بِسْمِ اللّٰهِ الرَّحْمٰنِ الرَّح۪يمِ

أُوْلَٰٓئِكَ هُمُ ٱلْوَٰرِثُونَ ﴿١٠

İşte bunlar varis olanların ta kendileridir.

— Diyanet İşleri

ٱلَّذِينَ يَرِثُونَ ٱلْفِرْدَوْسَ هُمْ فِيهَا خَٰلِدُونَ ﴿١١

Onlar Firdevs cennetlerine varis olurlar. Onlar orada ebedî kalacaklardır.

— Diyanet İşleri

وَلَقَدْ خَلَقْنَا ٱلْإِنسَٰنَ مِن سُلَٰلَةٍ مِّن طِينٍ ﴿١٢

Andolsun, biz insanı, çamurdan (süzülmüş) bir özden yarattık.

— Diyanet İşleri

ثُمَّ جَعَلْنَٰهُ نُطْفَةً فِى قَرَارٍ مَّكِينٍ ﴿١٣

Sonra onu az bir su (meni) hâlinde sağlam bir karargâha (ana rahmine) yerleştirdik.

— Diyanet İşleri

ثُمَّ خَلَقْنَا ٱلنُّطْفَةَ عَلَقَةً فَخَلَقْنَا ٱلْعَلَقَةَ مُضْغَةً فَخَلَقْنَا ٱلْمُضْغَةَ عِظَٰمًا فَكَسَوْنَا ٱلْعِظَٰمَ لَحْمًا ثُمَّ أَنشَأْنَٰهُ خَلْقًا ءَاخَرَۚ فَتَبَارَكَ ٱللَّهُ أَحْسَنُ ٱلْخَٰلِقِينَ ﴿١٤

Sonra bu az suyu “alaka” hâline getirdik.
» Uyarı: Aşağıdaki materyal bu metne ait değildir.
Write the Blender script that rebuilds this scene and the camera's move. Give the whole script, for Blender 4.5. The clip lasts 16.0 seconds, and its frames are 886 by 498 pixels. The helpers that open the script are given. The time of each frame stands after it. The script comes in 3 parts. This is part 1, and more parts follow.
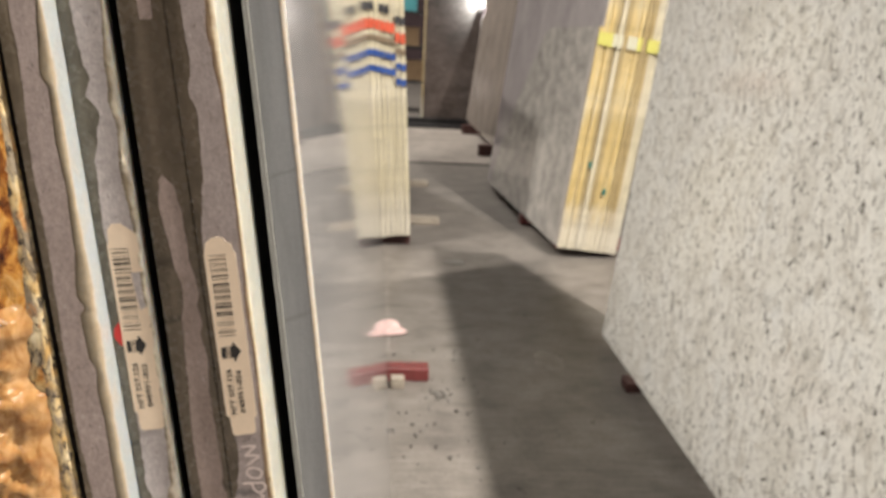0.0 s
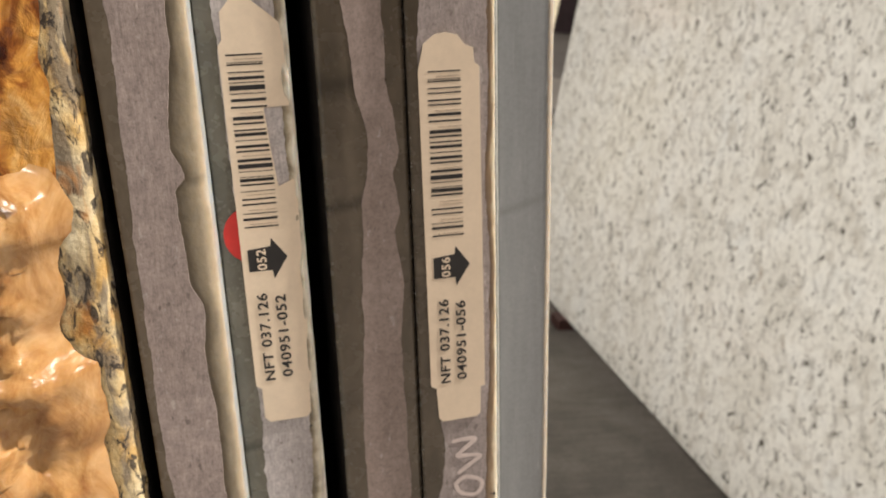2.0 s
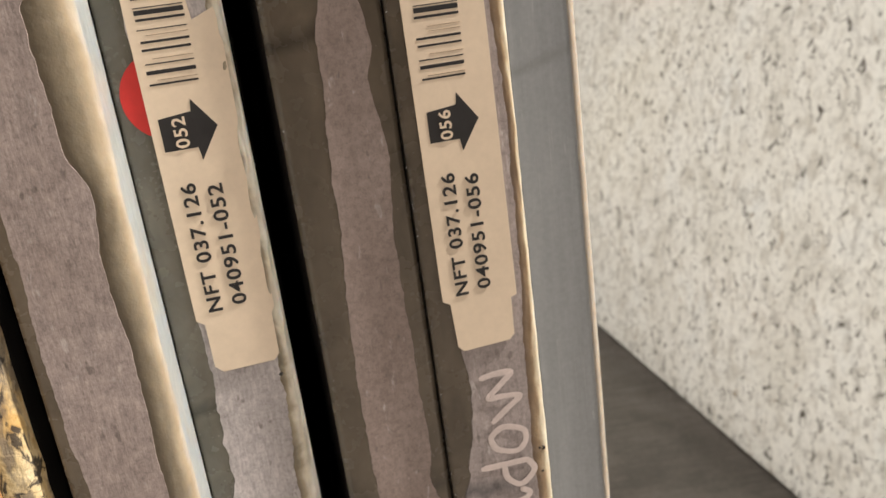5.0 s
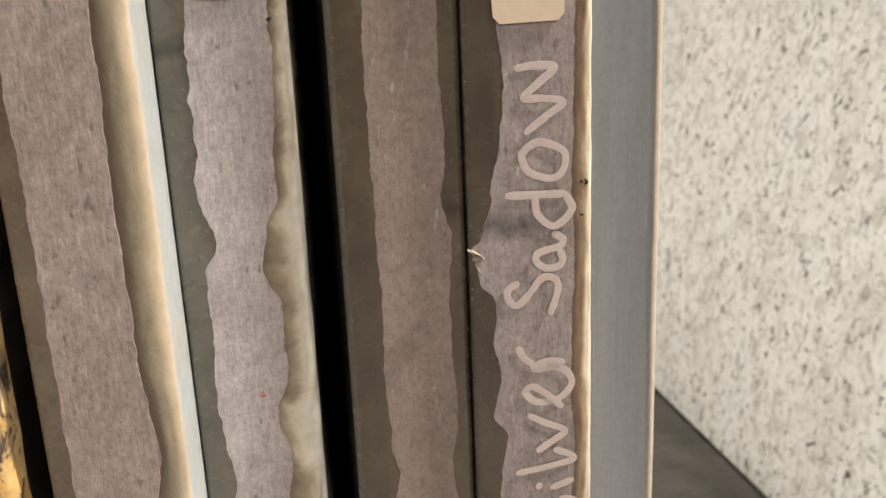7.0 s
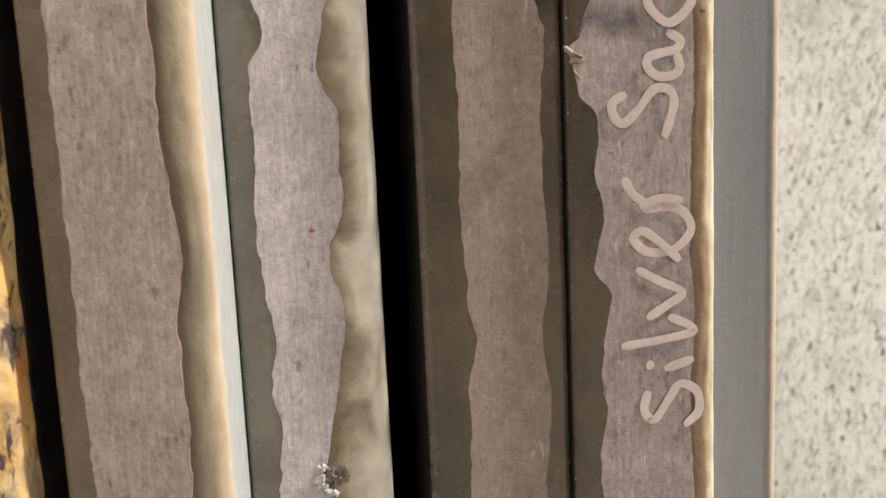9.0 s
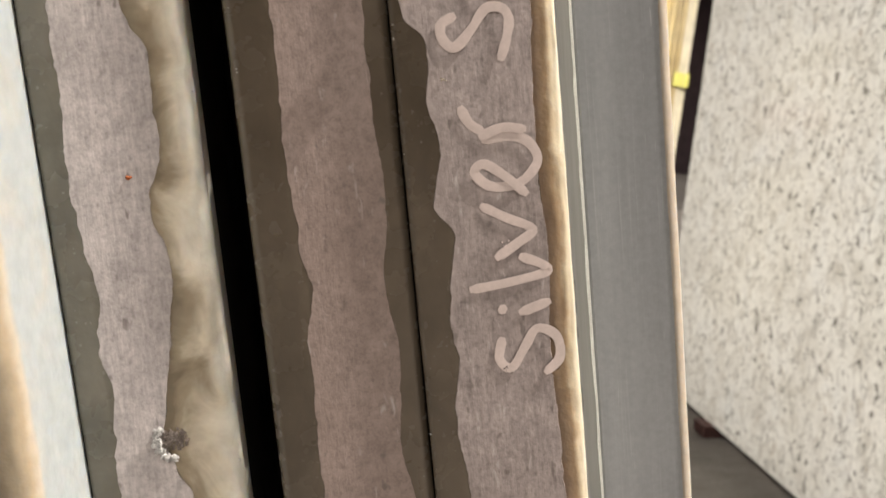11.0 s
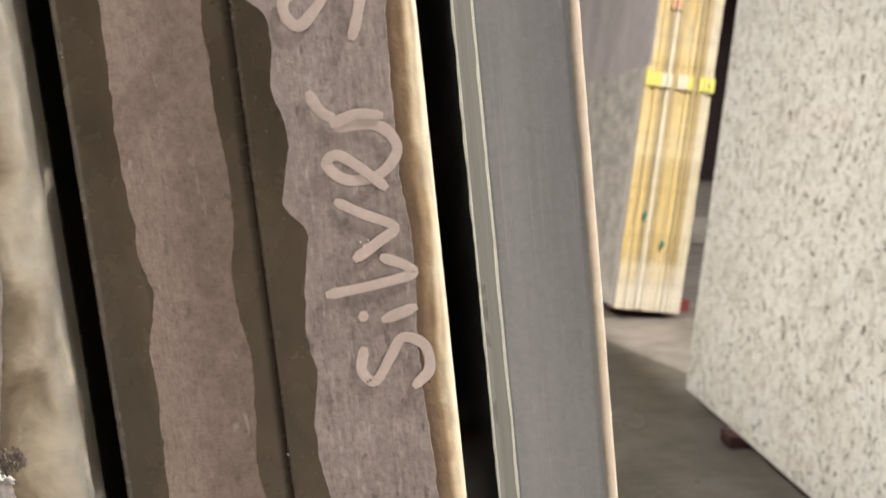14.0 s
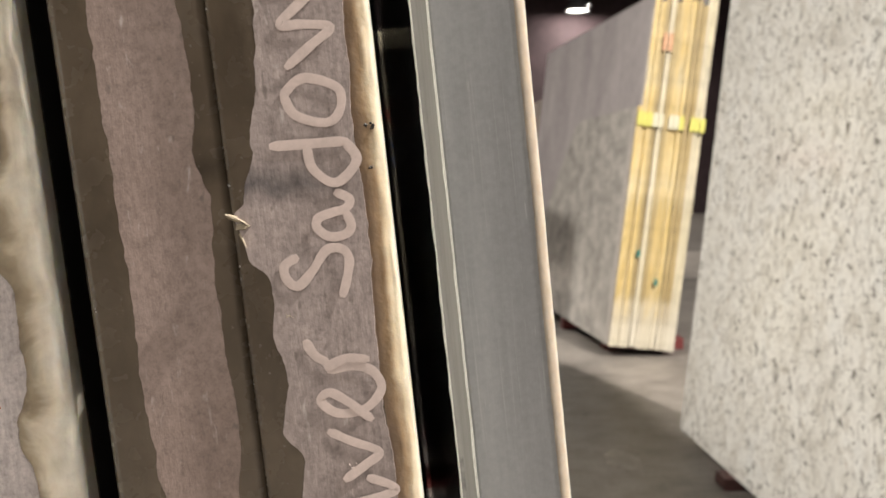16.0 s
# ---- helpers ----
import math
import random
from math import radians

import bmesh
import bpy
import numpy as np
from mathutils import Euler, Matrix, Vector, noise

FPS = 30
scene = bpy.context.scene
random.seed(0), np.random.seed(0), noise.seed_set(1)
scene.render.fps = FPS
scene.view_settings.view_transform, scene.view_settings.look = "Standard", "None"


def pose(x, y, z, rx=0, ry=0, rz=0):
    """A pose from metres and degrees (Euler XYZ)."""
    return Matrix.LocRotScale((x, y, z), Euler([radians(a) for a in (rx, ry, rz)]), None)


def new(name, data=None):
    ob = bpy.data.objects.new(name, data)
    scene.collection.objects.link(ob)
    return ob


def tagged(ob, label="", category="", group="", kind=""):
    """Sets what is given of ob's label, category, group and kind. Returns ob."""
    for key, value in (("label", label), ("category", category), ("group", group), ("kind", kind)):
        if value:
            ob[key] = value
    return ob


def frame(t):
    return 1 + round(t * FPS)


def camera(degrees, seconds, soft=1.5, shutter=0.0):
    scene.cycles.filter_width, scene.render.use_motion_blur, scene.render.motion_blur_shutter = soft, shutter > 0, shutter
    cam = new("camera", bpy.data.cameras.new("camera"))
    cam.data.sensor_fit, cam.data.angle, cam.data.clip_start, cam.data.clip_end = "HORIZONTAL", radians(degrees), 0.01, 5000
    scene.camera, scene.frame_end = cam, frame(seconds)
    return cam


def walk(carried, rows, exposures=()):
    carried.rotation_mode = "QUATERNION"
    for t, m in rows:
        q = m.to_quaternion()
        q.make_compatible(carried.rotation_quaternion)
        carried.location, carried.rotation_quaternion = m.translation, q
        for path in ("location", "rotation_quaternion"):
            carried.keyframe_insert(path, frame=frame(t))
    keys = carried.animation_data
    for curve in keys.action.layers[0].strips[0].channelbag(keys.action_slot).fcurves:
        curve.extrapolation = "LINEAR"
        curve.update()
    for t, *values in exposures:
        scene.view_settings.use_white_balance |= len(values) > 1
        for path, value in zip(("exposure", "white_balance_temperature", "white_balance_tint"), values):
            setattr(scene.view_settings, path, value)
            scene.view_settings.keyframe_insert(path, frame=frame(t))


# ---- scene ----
# ---- camera ----
cam = camera(55.4, 16.0)
cam.data.dof.use_dof = True
cam.data.dof.focus_distance = 0.2
cam.data.dof.aperture_fstop = 30.5
METRES, EYE, TILT, LEAN, TURN = 0.83, 1.43, 0.0, -6.2, -3.4
ROWS = [
    (0.0, 0.0, 0.0, 0.0, -0.84, -14.88, 3.15),
    (0.5, -0.053, 0.0964, -0.0283, -4.6, -16.09, 3.38),
    (1.0, -0.1164, 0.1772, -0.0762, -6.45, -17.86, 2.61),
    (1.5, -0.196, 0.2584, -0.1059, -8.32, -18.96, 1.74),
    (2.0, -0.2502, 0.3336, -0.132, -9.85, -18.99, 1.52),
    (2.5, -0.2582, 0.3689, -0.1442, -10.27, -18.75, 1.87),
    (3.0, -0.2575, 0.3935, -0.1438, -9.8, -18.25, 2.99),
    (5.5, -0.2387, 0.4259, -0.2454, -11.65, -18.12, 7.45),
    (6.0, -0.2401, 0.4325, -0.2741, -10.58, -17.62, 5.41),
    (6.5, -0.2369, 0.4422, -0.3139, -8.77, -16.39, 3.49),
    (7.0, -0.2388, 0.449, -0.345, -6.84, -14.35, 2.35),
    (7.5, -0.2424, 0.4614, -0.3722, -5.22, -11.76, 2.09),
    (8.0, -0.2481, 0.4691, -0.3943, -4.01, -9.29, 1.92),
    (10.5, -0.2168, 0.492, -0.4481, -1.88, -7.23, 4.02),
    (11.0, -0.2007, 0.4919, -0.4442, -1.65, -8.04, 5.12),
    (11.5, -0.1976, 0.488, -0.4459, -1.16, -8.17, 5.48),
    (12.0, -0.1985, 0.5037, -0.4619, -0.63, -8.22, 5.21),
    (12.5, -0.1888, 0.5167, -0.4674, -0.23, -8.14, 5.28),
    (13.0, -0.1763, 0.5181, -0.4574, 0.06, -7.87, 5.54),
    (13.5, -0.166, 0.5111, -0.4555, 0.22, -7.6, 5.68),
    (14.0, -0.1629, 0.5108, -0.4524, 0.29, -7.24, 5.74),
    (14.5, -0.1597, 0.5073, -0.4374, 0.23, -6.69, 5.75),
    (15.0, -0.154, 0.4981, -0.425, 0.16, -6.06, 5.72),
    (15.5, -0.152, 0.4908, -0.4137, 0.01, -5.58, 5.78),
    (16.0, -0.1533, 0.4857, -0.4026, -0.05, -5.09, 5.93),
]
walk(cam, [(t, pose(0, 0, EYE, TILT, LEAN, TURN) @ pose(METRES * x, METRES * y, METRES * z, 90 + pitch, roll, yaw)) for t, x, y, z, yaw, pitch, roll in ROWS],
     [(0.0, -0.18), (2.5, -0.18), (6.0, -0.04), (8.0, 0.02), (12.0, 0.04), (16.0, 0.01)])

# ---- light ----
world = bpy.data.worlds.new("warehouse_air")
scene.world = world
world.use_nodes = True
world.node_tree.nodes["Background"].inputs[0].default_value = (0.9, 0.88, 0.92, 1)
world.node_tree.nodes["Background"].inputs[1].default_value = 0.006

LAMPS = [  # x, y, z, watts, disc size
    (3.05, 0.15, 5.9, 1120, 0.2),
    # next five are unseen, added to light the granite, slab ends and far stacks
    (-3.2, 3.0, 5.5, 450, 0.4),
    (-0.9, -4.6, 4.8, 180, 0.5),
    (5.2, -3.6, 5.0, 290, 0.4),
    (-2.2, 13.5, 5.9, 520, 0.4),
    (0.6, 11.2, 5.9, 110, 0.4),
    # these two hang in view at the far end
    (4.15, 19.8, 4.78, 150, 0.4),
    (4.95, 23.1, 5.55, 120, 0.4),
]


# ---- helpers of this scene ----
def smooth(a, b, x):
    t = min(1.0, max(0.0, (x - a) / (b - a)))
    return t * t * (3 - 2 * t)


def wob(x, seed, size):
    """Smooth noise along a line, about -1 to 1."""
    return noise.noise(Vector((x / size, seed * 7.31, seed * 3.17)))


def along(points, w):
    """Value of a short profile of (height, value) pairs at a height, eased from pair to pair."""
    if w >= points[0][0]:
        return points[0][1]
    for (w0, v0), (w1, v1) in zip(points, points[1:]):
        if w >= w1:
            return v1 + (v0 - v1) * smooth(w1, w0, w)
    return points[-1][1]


def thing(name, m, label, category, group="", kind=""):
    ob = new(name)
    ob.empty_display_size = 0.05
    ob.matrix_world = m
    return tagged(ob, label, category, group, kind)


def mesh_of(bm, material, shade=False):
    me = bpy.data.meshes.new("mesh")
    bmesh.ops.recalc_face_normals(bm, faces=bm.faces)
    bm.to_mesh(me)
    bm.free()
    for p in me.polygons:
        p.use_smooth = shade
    me.materials.append(material)
    return me


def part(name, bm, material, parent, label="", shade=False, at=(0, 0, 0)):
    """One mesh object under a thing or a part; at: the thing's base in the coordinates of the mesh."""
    me = bm if isinstance(bm, bpy.types.Mesh) else mesh_of(bm, material, shade)
    ob = new(name, me)
    ob.parent = parent
    ob.location = -Vector(at)
    return tagged(ob, label)


def solo(name, bm, material, m, label, category, group="", kind="", shade=False):
    ob = new(name, mesh_of(bm, material, shade))
    ob.matrix_world = m
    return tagged(ob, label, category, group, kind)


def add_box(bm, x0, x1, y0, y1, z0, z1, bevel=0.0, segments=1):
    r = bmesh.ops.create_cube(bm, size=1, matrix=Matrix.Translation(((x0 + x1) / 2, (y0 + y1) / 2, (z0 + z1) / 2)) @ Matrix.Diagonal((x1 - x0, y1 - y0, z1 - z0, 1)))
    if bevel:
        edges = {e for v in r["verts"] for e in v.link_edges}
        bmesh.ops.bevel(bm, geom=list(edges), offset=bevel, segments=segments, profile=0.5, affect="EDGES")
    return bm


def box(*a, **k):
    return add_box(bmesh.new(), *a, **k)


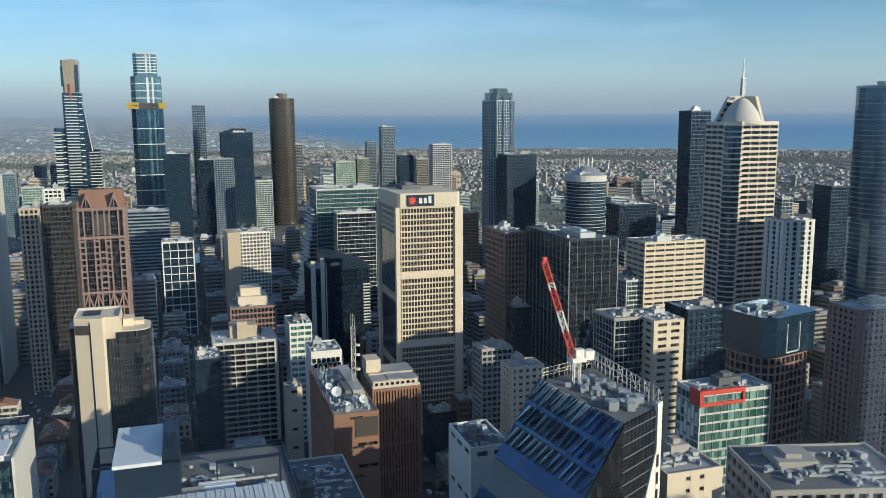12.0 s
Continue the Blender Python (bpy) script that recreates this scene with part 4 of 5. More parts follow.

Alakayı da “mudga” yaptık. Bu “mudga”yı da kemiklere dönüştürdük ve bu kemiklere de et giydirdik. Nihayet onu bambaşka bir yaratık olarak ortaya çıkardık. Yaratanların en güzeli olan Allah’ın şânı ne yücedir!

— Diyanet İşleri

ثُمَّ إِنَّكُم بَعْدَ ذَٰلِكَ لَمَيِّتُونَ ﴿١٥

Sonra (ey insanlar) siz bunun ardından muhakkak öleceksiniz.

— Diyanet İşleri

ثُمَّ إِنَّكُمْ يَوْمَ ٱلْقِيَٰمَةِ تُبْعَثُونَ ﴿١٦

Sonra yine muhakkak siz, kıyamet gününde (tekrar) diriltileceksiniz.

— Diyanet İşleri

وَلَقَدْ خَلَقْنَا فَوْقَكُمْ سَبْعَ طَرَآئِقَ وَمَا كُنَّا عَنِ ٱلْخَلْقِ غَٰفِلِينَ ﴿١٧

Andolsun, biz sizin üzerinizde yedi yol yarattık. Biz yarattıklarımızdan habersiz değiliz.

— Diyanet İşleri

وَأَنزَلْنَا مِنَ ٱلسَّمَآءِ مَآءًۢ بِقَدَرٍ فَأَسْكَنَّٰهُ فِى ٱلْأَرْضِۖ وَإِنَّا عَلَىٰ ذَهَابٍۭ بِهِۦ لَقَٰدِرُونَ ﴿١٨

Biz, gökten belli bir ölçüde su indirdik de (faydalanmanız için) onu yeryüzünde tuttuk. Bizim onu tamamen gidermeye de muhakkak gücümüz yeter.

— Diyanet İşleri

فَأَنشَأْنَا لَكُم بِهِۦ جَنَّٰتٍ مِّن نَّخِيلٍ وَأَعْنَٰبٍ لَّكُمْ فِيهَا فَوَٰكِهُ كَثِيرَةٌ وَمِنْهَا تَأْكُلُونَ ﴿١٩

Onunla sizin için hurma bahçeleri ve üzüm bağları meydana getirdik. Bu bağ ve bahçelerde sizin için pek çok meyveler vardır ve siz onlardan yiyorsunuz.

— Diyanet İşleri

وَشَجَرَةً تَخْرُجُ مِن طُورِ سَيْنَآءَ تَنۢبُتُ بِٱلدُّهْنِ وَصِبْغٍ لِّلْءَاكِلِينَ ﴿٢٠

Yine o su ile Sîna dağında biten bir ağaç (zeytin ağacı) yarattık ki hem yağ, hem de yiyenlere katık verir.